Exercise prompt:
Quote the whole listing verbatim.

Data provided:

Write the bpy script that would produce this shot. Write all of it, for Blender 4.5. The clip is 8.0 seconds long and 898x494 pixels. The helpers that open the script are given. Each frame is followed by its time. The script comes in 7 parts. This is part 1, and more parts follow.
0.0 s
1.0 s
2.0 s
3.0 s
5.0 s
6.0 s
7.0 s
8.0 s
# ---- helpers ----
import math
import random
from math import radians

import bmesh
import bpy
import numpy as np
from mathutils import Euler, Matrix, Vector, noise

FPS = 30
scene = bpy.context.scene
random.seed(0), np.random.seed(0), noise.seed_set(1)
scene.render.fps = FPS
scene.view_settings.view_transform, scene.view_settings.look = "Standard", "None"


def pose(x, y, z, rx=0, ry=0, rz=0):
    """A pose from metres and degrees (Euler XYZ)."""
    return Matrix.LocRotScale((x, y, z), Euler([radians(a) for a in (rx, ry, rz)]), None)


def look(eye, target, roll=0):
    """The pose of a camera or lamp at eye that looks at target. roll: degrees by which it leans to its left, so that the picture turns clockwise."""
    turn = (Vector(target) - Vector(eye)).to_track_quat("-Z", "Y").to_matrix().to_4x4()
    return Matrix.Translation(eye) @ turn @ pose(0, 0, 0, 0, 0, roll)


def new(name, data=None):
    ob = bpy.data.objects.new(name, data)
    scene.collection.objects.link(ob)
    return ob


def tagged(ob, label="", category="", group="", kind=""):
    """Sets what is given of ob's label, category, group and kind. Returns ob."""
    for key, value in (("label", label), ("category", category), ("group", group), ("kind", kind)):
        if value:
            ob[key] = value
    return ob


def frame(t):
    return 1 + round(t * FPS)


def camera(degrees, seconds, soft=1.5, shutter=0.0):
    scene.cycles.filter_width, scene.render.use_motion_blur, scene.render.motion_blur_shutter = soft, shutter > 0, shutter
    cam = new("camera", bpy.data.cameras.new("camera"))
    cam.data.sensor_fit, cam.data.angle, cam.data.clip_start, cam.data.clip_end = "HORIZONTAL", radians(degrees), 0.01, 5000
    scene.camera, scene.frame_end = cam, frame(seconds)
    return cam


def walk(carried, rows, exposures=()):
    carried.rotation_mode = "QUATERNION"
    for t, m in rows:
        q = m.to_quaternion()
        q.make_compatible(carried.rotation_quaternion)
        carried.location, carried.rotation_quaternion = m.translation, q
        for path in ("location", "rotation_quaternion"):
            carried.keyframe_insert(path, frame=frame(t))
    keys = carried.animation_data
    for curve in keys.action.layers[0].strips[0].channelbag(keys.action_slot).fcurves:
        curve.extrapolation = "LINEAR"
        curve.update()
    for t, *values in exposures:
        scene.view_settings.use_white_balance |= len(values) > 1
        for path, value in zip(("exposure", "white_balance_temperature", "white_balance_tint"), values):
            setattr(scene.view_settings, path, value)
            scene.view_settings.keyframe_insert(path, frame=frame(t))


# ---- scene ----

Solved exercise:
Write the bpy script that would produce this shot. Write all of it, for Blender 4.5. The clip is 8.0 seconds long and 898x494 pixels. The helpers that open the script are given. Each frame is followed by its time. The script comes in 7 parts. This is part 1, and more parts follow.
0.0 s
1.0 s
2.0 s
3.0 s
5.0 s
6.0 s
7.0 s
8.0 s
# ---- helpers ----
import math
import random
from math import radians

import bmesh
import bpy
import numpy as np
from mathutils import Euler, Matrix, Vector, noise

FPS = 30
scene = bpy.context.scene
random.seed(0), np.random.seed(0), noise.seed_set(1)
scene.render.fps = FPS
scene.view_settings.view_transform, scene.view_settings.look = "Standard", "None"


def pose(x, y, z, rx=0, ry=0, rz=0):
    """A pose from metres and degrees (Euler XYZ)."""
    return Matrix.LocRotScale((x, y, z), Euler([radians(a) for a in (rx, ry, rz)]), None)


def look(eye, target, roll=0):
    """The pose of a camera or lamp at eye that looks at target. roll: degrees by which it leans to its left, so that the picture turns clockwise."""
    turn = (Vector(target) - Vector(eye)).to_track_quat("-Z", "Y").to_matrix().to_4x4()
    return Matrix.Translation(eye) @ turn @ pose(0, 0, 0, 0, 0, roll)


def new(name, data=None):
    ob = bpy.data.objects.new(name, data)
    scene.collection.objects.link(ob)
    return ob


def tagged(ob, label="", category="", group="", kind=""):
    """Sets what is given of ob's label, category, group and kind. Returns ob."""
    for key, value in (("label", label), ("category", category), ("group", group), ("kind", kind)):
        if value:
            ob[key] = value
    return ob


def frame(t):
    return 1 + round(t * FPS)


def camera(degrees, seconds, soft=1.5, shutter=0.0):
    scene.cycles.filter_width, scene.render.use_motion_blur, scene.render.motion_blur_shutter = soft, shutter > 0, shutter
    cam = new("camera", bpy.data.cameras.new("camera"))
    cam.data.sensor_fit, cam.data.angle, cam.data.clip_start, cam.data.clip_end = "HORIZONTAL", radians(degrees), 0.01, 5000
    scene.camera, scene.frame_end = cam, frame(seconds)
    return cam


def walk(carried, rows, exposures=()):
    carried.rotation_mode = "QUATERNION"
    for t, m in rows:
        q = m.to_quaternion()
        q.make_compatible(carried.rotation_quaternion)
        carried.location, carried.rotation_quaternion = m.translation, q
        for path in ("location", "rotation_quaternion"):
            carried.keyframe_insert(path, frame=frame(t))
    keys = carried.animation_data
    for curve in keys.action.layers[0].strips[0].channelbag(keys.action_slot).fcurves:
        curve.extrapolation = "LINEAR"
        curve.update()
    for t, *values in exposures:
        scene.view_settings.use_white_balance |= len(values) > 1
        for path, value in zip(("exposure", "white_balance_temperature", "white_balance_tint"), values):
            setattr(scene.view_settings, path, value)
            scene.view_settings.keyframe_insert(path, frame=frame(t))


# ---- scene ----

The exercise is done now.